start

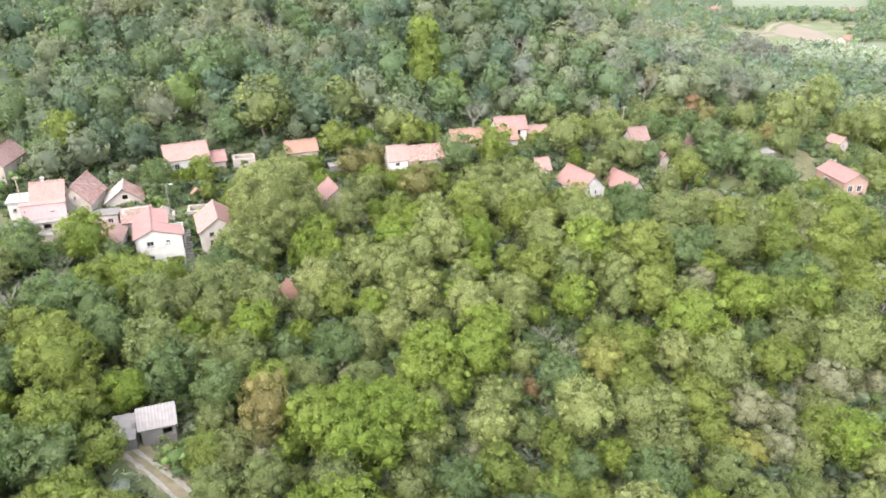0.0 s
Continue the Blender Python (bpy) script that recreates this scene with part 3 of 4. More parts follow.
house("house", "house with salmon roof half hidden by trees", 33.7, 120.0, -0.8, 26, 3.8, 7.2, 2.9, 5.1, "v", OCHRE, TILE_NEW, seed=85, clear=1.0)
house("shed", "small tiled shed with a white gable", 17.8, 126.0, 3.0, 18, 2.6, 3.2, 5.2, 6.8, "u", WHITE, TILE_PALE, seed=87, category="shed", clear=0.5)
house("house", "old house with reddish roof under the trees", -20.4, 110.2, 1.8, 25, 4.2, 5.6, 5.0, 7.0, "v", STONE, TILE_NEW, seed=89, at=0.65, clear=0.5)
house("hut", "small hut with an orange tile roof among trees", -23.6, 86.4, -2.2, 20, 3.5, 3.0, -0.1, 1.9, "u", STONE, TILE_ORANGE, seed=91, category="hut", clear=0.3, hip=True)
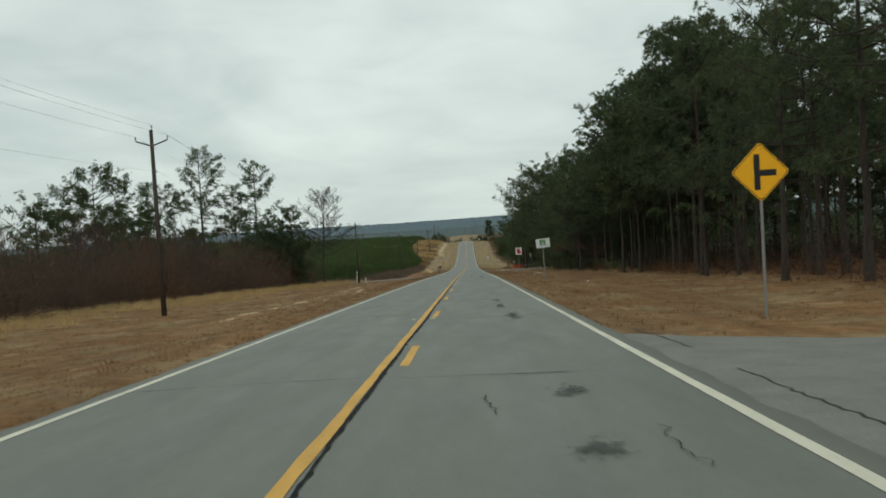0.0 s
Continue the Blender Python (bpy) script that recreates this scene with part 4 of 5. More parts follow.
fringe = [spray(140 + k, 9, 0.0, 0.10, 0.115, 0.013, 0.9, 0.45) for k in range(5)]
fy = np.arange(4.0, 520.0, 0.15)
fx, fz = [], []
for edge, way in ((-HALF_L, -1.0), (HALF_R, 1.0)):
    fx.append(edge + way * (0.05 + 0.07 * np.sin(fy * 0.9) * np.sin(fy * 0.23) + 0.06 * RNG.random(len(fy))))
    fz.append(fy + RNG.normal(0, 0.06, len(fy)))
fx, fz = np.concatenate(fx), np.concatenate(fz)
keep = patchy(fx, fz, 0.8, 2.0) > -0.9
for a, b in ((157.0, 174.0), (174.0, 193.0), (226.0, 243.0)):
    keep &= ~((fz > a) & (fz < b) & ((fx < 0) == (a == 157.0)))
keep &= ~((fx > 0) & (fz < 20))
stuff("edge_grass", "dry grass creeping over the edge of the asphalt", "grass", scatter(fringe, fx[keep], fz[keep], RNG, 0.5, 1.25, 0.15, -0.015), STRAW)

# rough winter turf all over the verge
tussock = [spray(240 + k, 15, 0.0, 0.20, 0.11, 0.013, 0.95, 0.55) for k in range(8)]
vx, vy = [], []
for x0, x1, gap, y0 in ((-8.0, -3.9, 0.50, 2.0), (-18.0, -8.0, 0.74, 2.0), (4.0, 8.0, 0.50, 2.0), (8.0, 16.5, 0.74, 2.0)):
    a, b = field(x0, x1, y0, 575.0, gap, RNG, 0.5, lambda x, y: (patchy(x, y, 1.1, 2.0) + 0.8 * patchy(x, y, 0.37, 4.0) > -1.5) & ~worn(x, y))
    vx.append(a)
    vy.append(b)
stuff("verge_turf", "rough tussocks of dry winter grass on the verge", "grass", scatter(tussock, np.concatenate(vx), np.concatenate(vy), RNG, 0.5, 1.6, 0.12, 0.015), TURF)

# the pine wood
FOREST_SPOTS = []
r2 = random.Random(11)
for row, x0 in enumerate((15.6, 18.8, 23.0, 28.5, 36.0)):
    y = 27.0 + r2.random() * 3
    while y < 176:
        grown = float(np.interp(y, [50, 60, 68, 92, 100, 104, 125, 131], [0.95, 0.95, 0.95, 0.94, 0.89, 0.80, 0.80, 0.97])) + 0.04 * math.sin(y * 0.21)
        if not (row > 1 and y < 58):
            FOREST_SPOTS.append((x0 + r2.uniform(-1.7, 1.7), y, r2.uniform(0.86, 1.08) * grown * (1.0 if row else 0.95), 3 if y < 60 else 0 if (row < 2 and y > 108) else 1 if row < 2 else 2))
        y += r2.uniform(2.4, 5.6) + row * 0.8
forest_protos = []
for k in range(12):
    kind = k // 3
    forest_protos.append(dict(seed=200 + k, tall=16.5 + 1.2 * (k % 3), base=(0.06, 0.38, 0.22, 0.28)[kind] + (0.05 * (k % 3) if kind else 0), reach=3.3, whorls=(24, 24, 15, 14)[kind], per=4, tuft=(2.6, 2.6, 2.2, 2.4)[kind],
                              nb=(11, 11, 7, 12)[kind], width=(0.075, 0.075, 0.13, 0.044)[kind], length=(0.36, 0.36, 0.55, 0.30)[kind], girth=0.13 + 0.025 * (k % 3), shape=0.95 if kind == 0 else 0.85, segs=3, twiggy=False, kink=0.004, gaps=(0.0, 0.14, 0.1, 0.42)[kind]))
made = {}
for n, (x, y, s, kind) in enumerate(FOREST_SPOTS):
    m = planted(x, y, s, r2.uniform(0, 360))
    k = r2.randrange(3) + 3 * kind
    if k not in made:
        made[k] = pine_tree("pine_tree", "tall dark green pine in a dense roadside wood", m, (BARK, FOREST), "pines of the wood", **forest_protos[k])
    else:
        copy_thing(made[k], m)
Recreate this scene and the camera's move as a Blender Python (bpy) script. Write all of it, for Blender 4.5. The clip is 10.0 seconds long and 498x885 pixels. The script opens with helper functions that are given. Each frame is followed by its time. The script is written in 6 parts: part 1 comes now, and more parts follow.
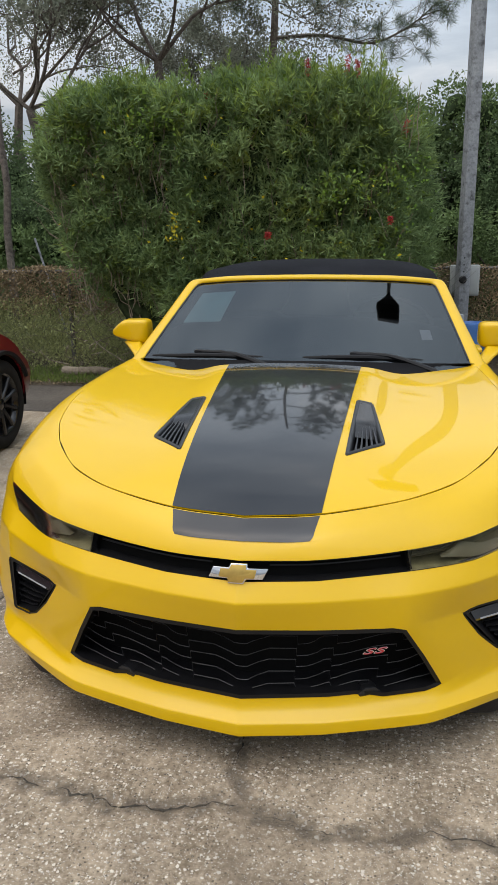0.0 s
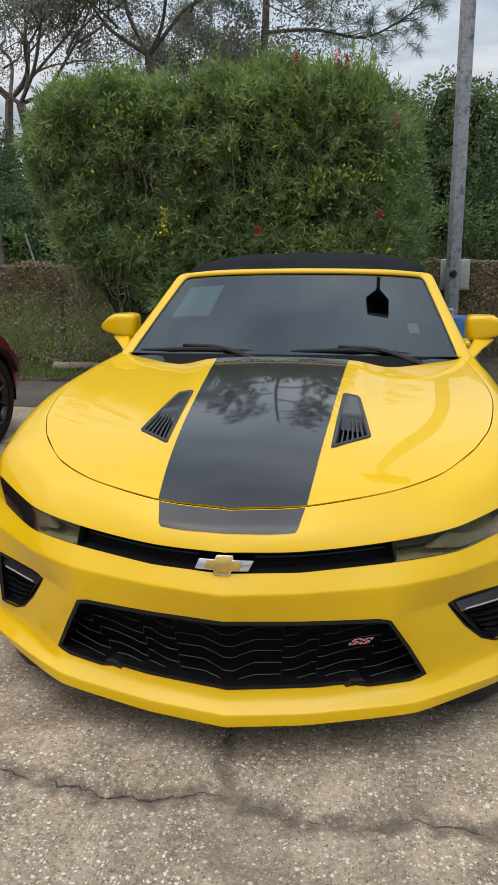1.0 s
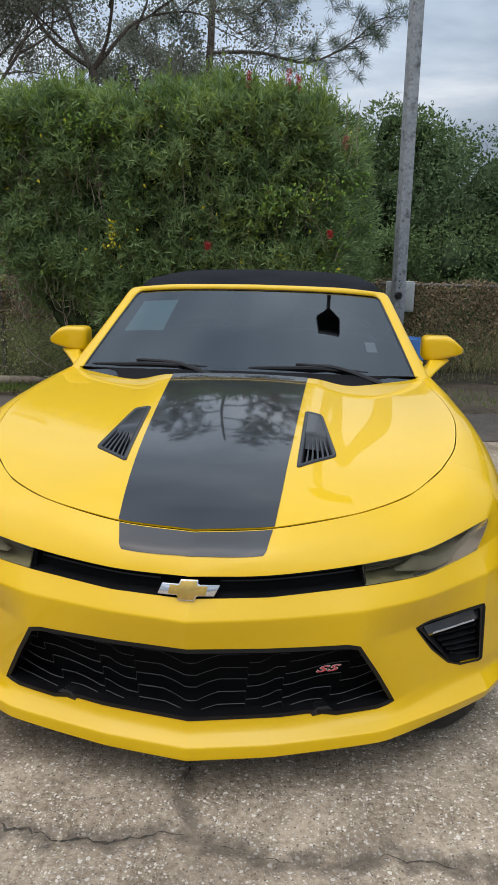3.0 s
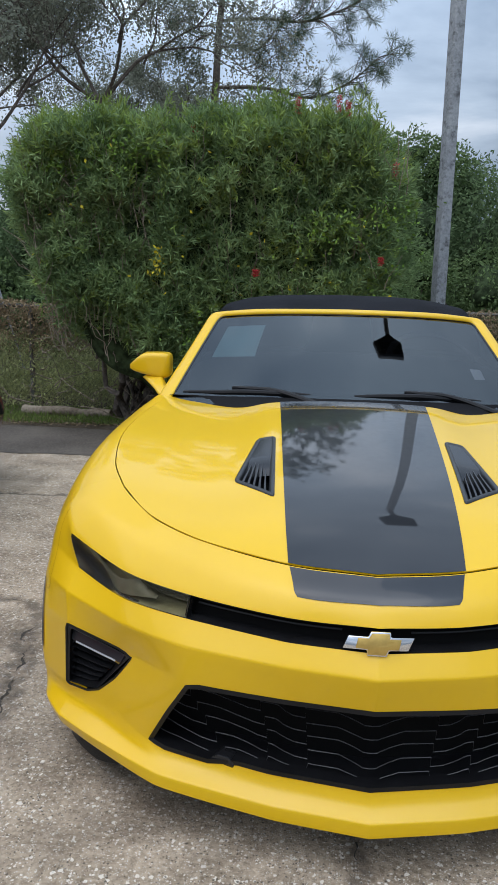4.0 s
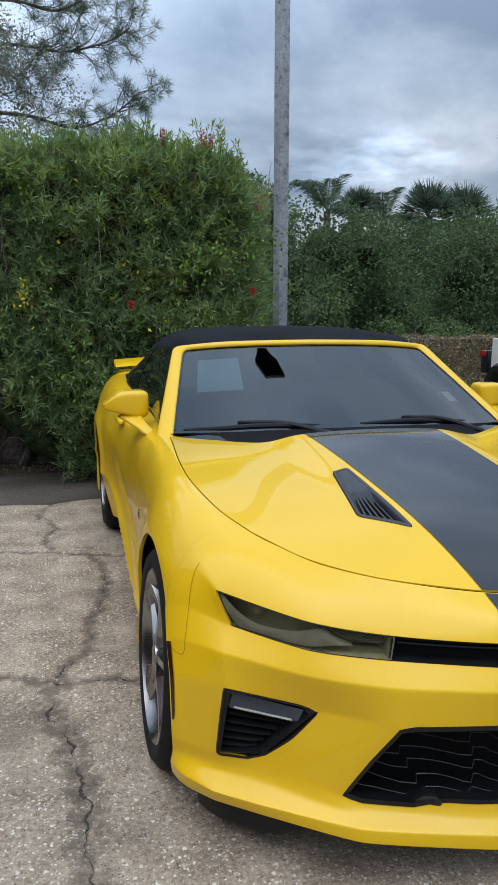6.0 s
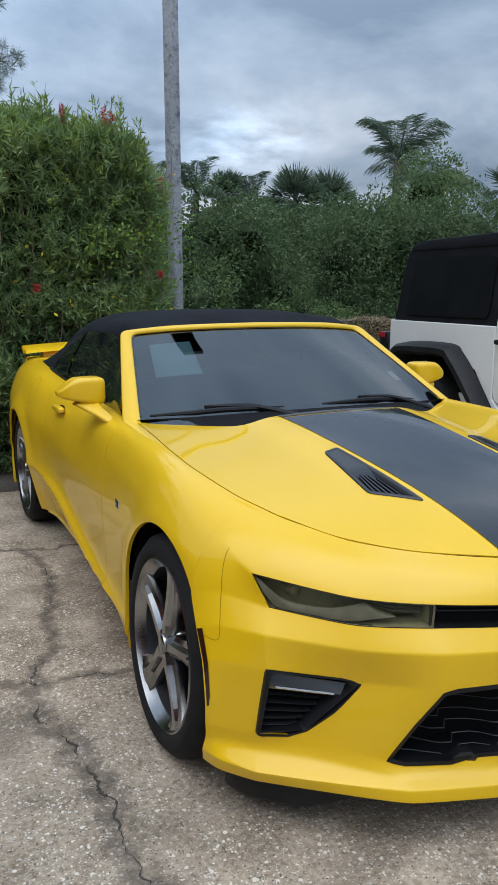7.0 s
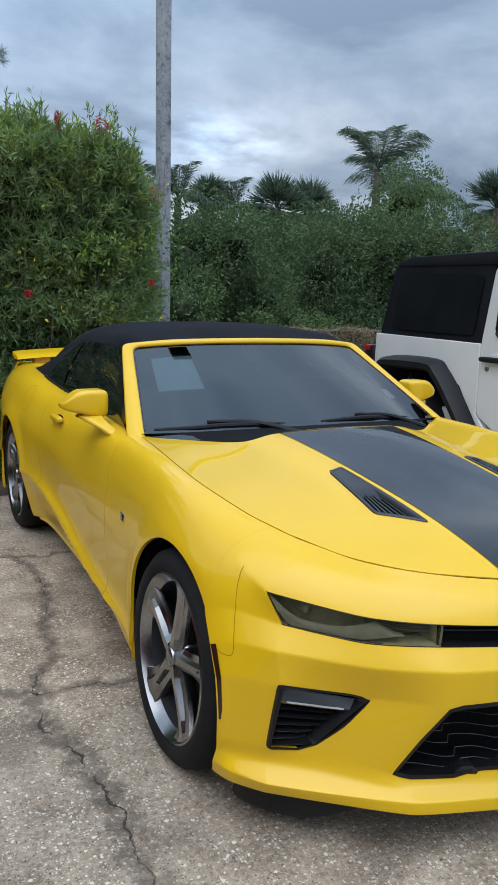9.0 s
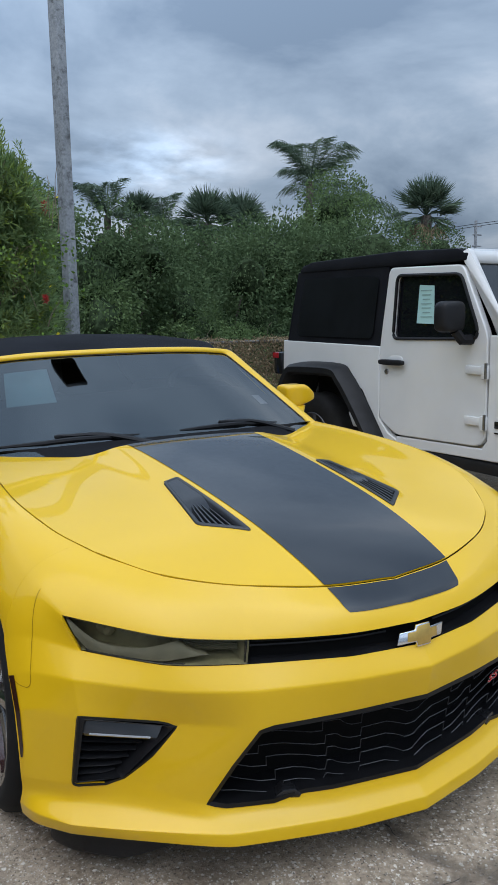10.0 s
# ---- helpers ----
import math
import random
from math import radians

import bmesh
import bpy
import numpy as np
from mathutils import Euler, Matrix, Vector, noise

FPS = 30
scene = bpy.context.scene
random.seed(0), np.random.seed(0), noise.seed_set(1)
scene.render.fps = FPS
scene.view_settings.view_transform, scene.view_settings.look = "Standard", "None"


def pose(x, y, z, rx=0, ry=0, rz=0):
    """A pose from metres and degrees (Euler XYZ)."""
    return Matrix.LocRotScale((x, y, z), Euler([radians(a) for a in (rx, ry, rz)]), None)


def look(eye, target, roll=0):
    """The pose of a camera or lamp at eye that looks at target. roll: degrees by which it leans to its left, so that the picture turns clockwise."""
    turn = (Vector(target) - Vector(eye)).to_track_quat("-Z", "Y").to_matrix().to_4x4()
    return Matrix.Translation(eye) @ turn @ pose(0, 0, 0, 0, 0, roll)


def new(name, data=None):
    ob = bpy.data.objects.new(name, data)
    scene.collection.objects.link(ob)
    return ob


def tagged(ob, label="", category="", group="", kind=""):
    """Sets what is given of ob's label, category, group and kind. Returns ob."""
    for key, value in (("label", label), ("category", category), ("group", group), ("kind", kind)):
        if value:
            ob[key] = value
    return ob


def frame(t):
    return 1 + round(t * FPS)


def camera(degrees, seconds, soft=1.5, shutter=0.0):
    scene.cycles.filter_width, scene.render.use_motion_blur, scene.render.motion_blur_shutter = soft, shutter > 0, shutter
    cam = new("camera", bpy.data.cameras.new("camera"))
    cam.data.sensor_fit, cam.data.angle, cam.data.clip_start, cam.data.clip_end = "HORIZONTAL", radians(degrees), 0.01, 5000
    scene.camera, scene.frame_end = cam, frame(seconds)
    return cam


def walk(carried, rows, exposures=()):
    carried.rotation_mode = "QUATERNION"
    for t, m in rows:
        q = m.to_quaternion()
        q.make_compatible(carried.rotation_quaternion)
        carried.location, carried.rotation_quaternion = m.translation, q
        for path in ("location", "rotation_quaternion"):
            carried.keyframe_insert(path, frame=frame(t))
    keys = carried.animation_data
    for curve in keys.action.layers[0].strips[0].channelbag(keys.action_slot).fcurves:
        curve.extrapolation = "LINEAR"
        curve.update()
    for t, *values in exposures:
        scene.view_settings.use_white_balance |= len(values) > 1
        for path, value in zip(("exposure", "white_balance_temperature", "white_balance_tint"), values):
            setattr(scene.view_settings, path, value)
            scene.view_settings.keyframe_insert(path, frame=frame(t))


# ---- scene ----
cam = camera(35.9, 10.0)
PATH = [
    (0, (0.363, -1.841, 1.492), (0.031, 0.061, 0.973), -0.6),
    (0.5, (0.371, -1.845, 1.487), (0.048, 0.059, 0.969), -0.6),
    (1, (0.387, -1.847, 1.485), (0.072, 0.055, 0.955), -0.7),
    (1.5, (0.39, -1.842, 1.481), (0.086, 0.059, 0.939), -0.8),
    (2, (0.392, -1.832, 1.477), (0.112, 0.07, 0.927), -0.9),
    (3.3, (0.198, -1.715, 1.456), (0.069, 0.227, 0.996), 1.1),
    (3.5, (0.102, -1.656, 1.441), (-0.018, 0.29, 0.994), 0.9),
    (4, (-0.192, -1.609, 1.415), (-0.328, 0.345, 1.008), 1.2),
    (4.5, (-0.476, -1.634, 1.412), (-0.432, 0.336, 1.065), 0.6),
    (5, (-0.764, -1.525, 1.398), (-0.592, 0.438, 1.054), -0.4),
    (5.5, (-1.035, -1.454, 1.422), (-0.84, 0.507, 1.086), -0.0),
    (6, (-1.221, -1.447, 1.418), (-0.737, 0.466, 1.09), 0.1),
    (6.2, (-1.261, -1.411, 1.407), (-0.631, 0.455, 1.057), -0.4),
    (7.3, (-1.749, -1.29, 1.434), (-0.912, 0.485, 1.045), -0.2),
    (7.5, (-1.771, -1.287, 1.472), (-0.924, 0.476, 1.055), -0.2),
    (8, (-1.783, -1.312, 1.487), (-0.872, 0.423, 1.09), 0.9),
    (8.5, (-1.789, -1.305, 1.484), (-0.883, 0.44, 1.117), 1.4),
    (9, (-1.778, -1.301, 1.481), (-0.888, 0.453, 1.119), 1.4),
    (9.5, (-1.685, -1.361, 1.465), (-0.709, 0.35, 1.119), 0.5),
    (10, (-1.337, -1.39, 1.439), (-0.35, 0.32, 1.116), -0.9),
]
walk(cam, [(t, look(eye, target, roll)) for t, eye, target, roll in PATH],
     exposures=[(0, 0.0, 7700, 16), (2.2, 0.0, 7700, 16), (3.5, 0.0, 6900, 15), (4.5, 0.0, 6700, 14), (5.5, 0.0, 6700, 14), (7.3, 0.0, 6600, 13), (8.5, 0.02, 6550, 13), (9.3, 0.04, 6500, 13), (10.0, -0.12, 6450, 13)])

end

§ **Problem statement**: Each line that holds the word "name" is to be copied.

§ **Finished task**:
def new(name, data=None):
    ob = bpy.data.objects.new(name, data)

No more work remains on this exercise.